What Bear McCreary’s Themes & Variations Tour boiled down to, above all else, was a hell of a performance from start to finish. McCreary, known for writing the scores of television shows like Amazon’s Lord of the Rings: The Rings of Power, Starz’ Outlander, and video games like the God of War franchise, knows what his fans want to hear, and he’s playing it all and then some.

Performing for well over two hours, McCreary does not stop for a second. Accompanied by a six piece ensemble composed of a vocalist, an electric violinist, a drummer, bassist and guitarist, and even one person solely manning the digital percussion and synthesizers, he is a force of nature onstage while recreating the theme songs of many shows and video games he’s worked on. His long locks of hair whip around him while he shreds on his guitar with a video screen behind him taking the audience through time and space with a million different visuals, each so far removed from the last.
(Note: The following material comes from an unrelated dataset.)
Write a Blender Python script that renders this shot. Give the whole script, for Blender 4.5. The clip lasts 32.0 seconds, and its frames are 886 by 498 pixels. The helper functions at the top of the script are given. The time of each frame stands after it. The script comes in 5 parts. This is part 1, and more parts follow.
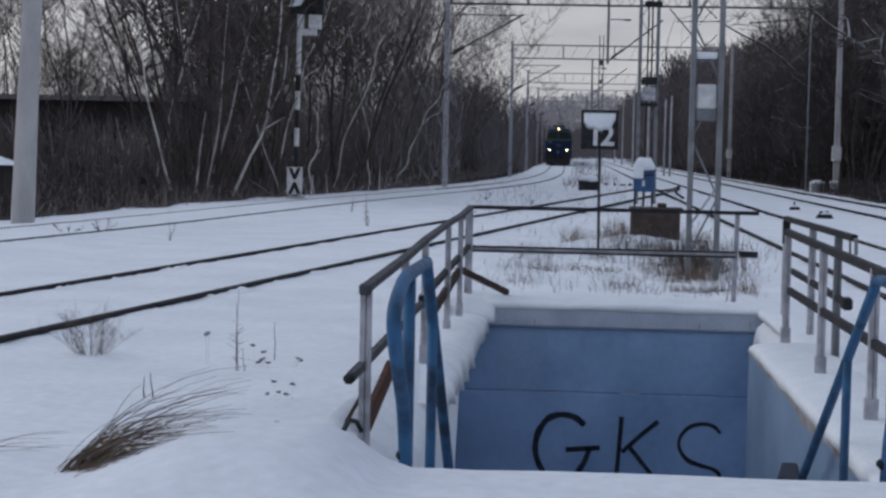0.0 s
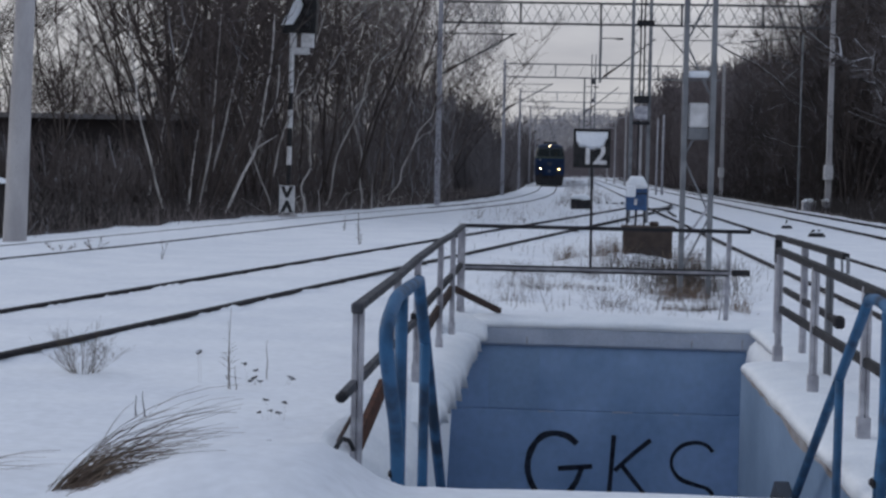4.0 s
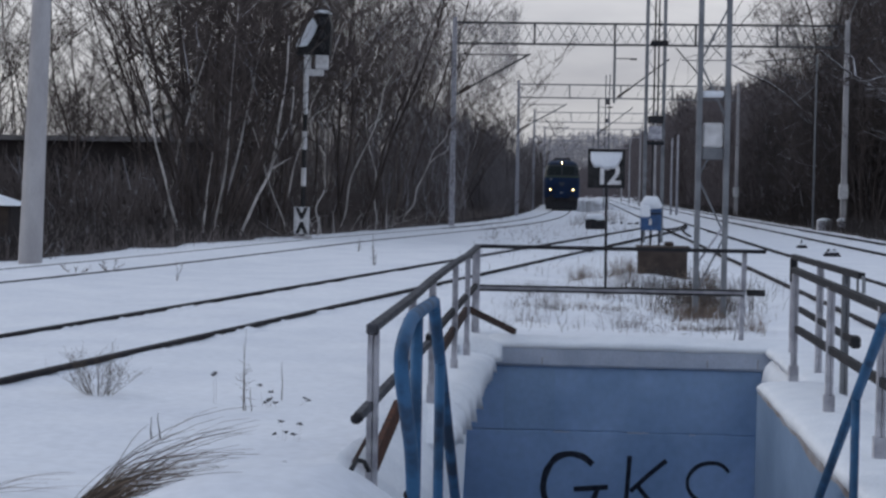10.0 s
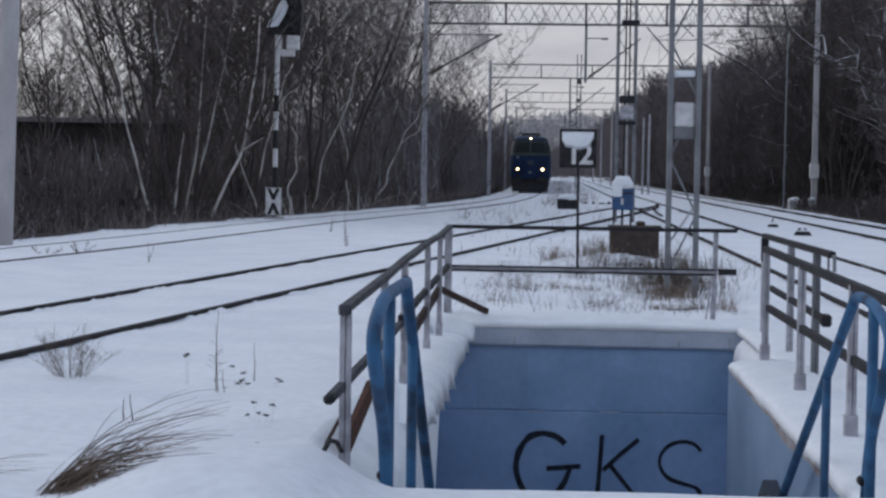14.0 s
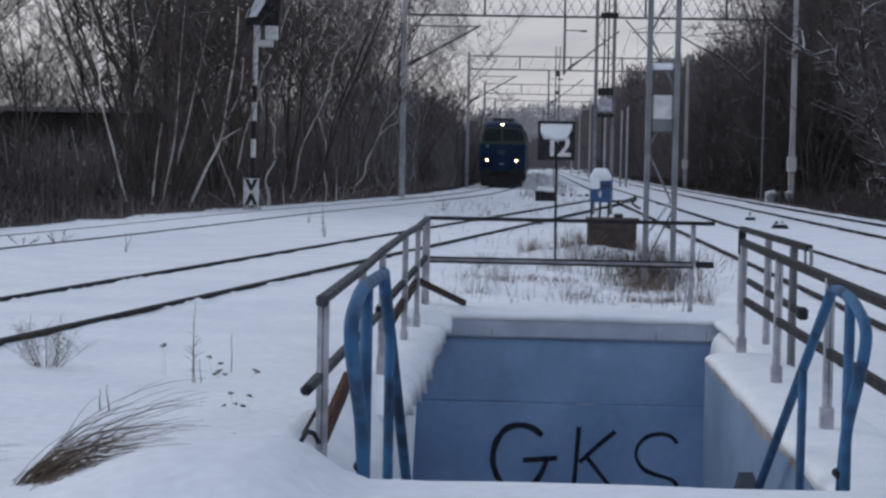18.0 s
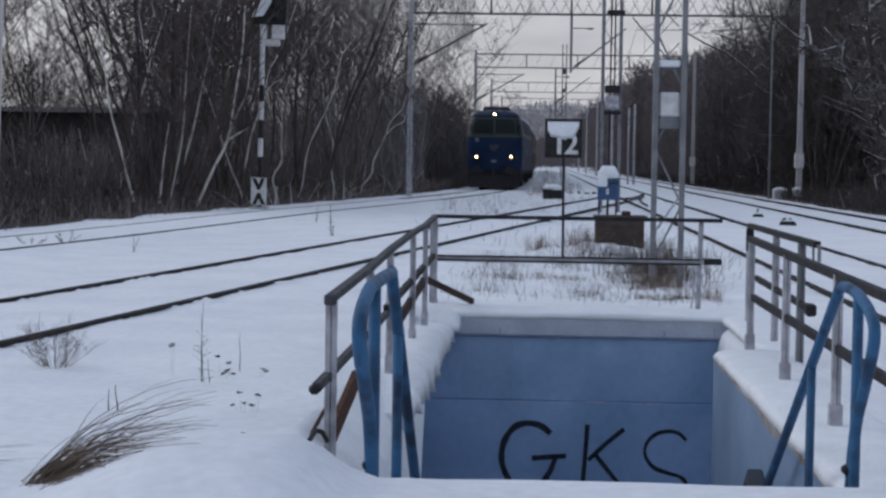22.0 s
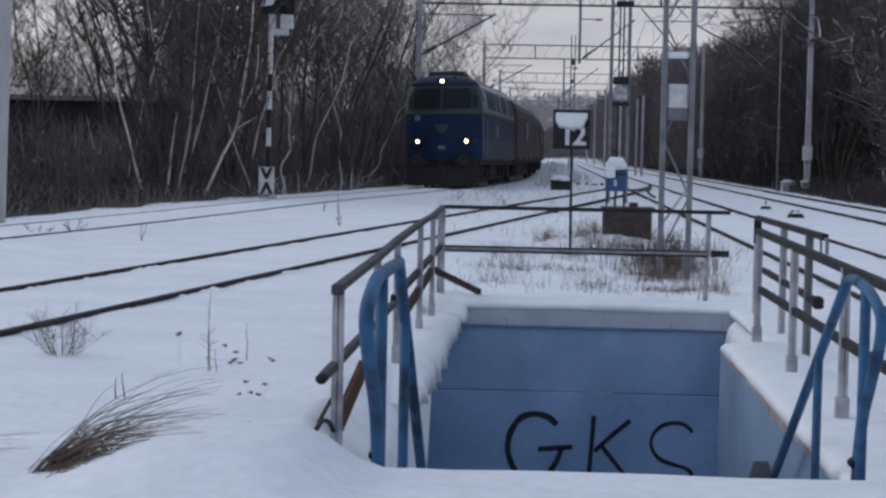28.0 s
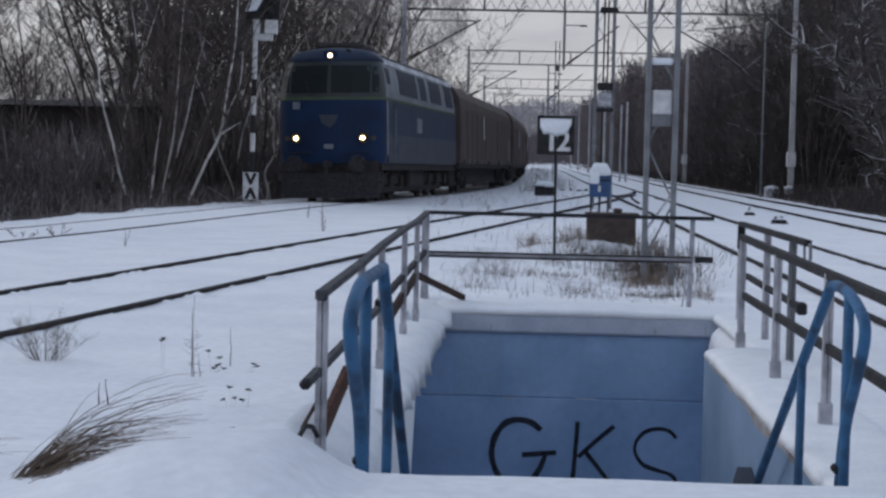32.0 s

As a composer, McCreary clearly knows how to move an audience, and he knows how to carry a performance from one piece to the next. The entire set is spent with Bear sharing stories about each project he’s worked on, how they came to be, the processes behind them, and his experiences as a composer. About Masters of the Universe, he says that when he was approached by Kevin Smith to score the series, he said “I’ll score this under one condition” to which Smith was shocked and puzzled ,and asked what the condition was. “It has to sound like Metallica scored Conan the Barbarian in 1982 – if that’s what you want, I’ll score it.” And he did.

McCreary’s Metallica mention might come as a shock to those who have only heard his more “traditional” scoring – those pieces in Outlander, Rings of Power, etc. But for those who’ve heard his work for God of War: Ragnarok, The Walking Dead, Battlestar Galactica – or his personal projects (see: epic rock concept album The Singularity) it makes complete sense. Regardless of what concept he’s working with, what story he’s portraying, McCreary is capturing emotion in epic proportions, and that is why he is able to perform such a versatile, multi-faceted body of work live, and captivate every person in the room in the process.

Bear McCreary performs at The Vic Theatre in Chicago on May 31, 2025.

Bear McCreary performs at The Vic Theatre in Chicago on May 31, 2025.

His set moves in waves – McCreary breaks up his projects into sections of the night, and revisits some more than once, while he is sure to sprinkle in pieces from The Singularity between each to keep the energy in the room high. Seeing this man move from headbanger metal songs like “Type III” into “Dance of the Druids”, a Scottish-folk string-based piece from a period-piece fantasy series, and seeing the way the crowd embraces both, is amazing. Each audience member knows Bear for a different piece of his work, and it is easy to tell what they’re there for by the way their faces light up and their body language changes. The pouring out of cheers, whistles, and hollers are deafening for every track, though, not just the fan favorites. Of course jaws drop and cheers are ballistic for the theme of The Walking Dead, but the response is equally as intense for a Bob Dylan cover near the end of the night, or for a Rings of Power piece that “has to have a hurdy-gurdy solo.”

Bear McCreary lets the crowd into his world (and the many worlds he writes for) in a way that is dynamic, vibrant, and full of life, and seeing it on a stage is something worth experiencing a thousand times over.